▸ To be done
Starting with the line that contains "for path in" and stopping after the line that contains "scene.view_settings.keyframe_insert(path, frame=frame(t))", output every line exactly as it stands.
....................
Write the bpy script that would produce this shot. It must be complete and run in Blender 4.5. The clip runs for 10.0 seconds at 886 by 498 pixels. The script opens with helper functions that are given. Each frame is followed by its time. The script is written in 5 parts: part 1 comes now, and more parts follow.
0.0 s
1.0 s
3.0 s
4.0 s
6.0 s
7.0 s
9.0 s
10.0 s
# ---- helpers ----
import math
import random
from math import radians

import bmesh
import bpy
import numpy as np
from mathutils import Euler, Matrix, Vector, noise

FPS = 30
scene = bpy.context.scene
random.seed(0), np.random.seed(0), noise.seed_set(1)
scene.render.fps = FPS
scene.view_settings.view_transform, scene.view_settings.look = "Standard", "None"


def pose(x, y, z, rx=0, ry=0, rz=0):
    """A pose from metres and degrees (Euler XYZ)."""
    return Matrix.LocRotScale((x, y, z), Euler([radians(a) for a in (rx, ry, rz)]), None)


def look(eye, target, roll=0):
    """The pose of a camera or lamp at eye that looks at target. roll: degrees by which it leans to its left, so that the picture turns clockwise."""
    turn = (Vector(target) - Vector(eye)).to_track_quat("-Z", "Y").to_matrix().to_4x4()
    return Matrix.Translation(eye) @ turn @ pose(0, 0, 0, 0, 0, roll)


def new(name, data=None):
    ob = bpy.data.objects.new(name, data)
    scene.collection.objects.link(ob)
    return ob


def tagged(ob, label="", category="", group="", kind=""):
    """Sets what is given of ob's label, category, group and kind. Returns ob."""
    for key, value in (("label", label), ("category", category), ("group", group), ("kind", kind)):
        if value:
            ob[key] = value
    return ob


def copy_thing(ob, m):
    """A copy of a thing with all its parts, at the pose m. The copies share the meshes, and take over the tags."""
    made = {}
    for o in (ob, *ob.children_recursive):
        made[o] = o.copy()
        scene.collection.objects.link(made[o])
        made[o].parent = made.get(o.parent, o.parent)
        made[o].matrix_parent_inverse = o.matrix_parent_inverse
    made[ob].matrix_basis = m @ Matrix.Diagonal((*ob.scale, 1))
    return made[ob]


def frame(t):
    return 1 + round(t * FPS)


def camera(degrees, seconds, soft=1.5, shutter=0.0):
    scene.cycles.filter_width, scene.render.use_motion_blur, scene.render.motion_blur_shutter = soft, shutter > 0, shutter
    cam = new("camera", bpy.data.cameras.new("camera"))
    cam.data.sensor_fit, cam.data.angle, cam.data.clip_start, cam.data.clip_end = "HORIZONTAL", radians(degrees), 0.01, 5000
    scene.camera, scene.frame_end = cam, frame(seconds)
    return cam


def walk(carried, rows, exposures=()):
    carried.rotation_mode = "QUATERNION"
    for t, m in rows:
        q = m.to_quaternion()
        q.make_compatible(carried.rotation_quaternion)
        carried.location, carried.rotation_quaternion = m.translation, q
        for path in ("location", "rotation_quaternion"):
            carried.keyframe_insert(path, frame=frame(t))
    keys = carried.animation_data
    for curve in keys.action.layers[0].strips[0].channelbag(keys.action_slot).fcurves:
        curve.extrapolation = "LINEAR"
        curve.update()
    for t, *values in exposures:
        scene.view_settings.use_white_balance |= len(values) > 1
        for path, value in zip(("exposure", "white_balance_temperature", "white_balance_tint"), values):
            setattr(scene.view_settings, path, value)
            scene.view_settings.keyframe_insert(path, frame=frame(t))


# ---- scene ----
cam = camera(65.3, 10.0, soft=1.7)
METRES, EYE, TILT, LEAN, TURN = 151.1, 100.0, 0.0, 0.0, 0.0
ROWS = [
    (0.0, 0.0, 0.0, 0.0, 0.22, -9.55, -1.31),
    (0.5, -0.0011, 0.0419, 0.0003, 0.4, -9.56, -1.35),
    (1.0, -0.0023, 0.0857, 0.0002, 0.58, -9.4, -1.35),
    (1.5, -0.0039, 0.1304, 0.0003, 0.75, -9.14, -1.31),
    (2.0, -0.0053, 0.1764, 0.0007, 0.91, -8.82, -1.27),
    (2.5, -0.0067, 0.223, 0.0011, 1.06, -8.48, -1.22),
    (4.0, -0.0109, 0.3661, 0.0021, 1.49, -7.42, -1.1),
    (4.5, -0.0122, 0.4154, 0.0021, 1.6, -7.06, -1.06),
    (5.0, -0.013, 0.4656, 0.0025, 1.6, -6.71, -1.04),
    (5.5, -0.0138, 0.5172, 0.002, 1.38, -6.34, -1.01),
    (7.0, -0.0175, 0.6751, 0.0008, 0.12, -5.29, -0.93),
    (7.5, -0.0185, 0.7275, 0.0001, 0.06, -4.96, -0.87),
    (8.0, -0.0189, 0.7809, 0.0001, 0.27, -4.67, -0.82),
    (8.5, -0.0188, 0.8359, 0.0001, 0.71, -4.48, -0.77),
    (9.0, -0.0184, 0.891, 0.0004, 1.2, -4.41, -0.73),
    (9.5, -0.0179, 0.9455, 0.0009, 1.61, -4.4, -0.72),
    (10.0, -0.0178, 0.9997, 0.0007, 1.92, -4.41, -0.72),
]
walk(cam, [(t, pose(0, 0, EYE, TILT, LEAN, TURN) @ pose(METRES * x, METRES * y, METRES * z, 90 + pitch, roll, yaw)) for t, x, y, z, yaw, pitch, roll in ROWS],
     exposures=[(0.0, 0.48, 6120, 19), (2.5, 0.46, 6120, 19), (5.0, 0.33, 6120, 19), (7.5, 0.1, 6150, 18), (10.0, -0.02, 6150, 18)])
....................
▸ Task result
        for path in ("location", "rotation_quaternion"):
            carried.keyframe_insert(path, frame=frame(t))
    keys = carried.animation_data
    for curve in keys.action.layers[0].strips[0].channelbag(keys.action_slot).fcurves:
        curve.extrapolation = "LINEAR"
        curve.update()
    for t, *values in exposures:
        scene.view_settings.use_white_balance |= len(values) > 1
        for path, value in zip(("exposure", "white_balance_temperature", "white_balance_tint"), values):
            setattr(scene.view_settings, path, value)
            scene.view_settings.keyframe_insert(path, frame=frame(t))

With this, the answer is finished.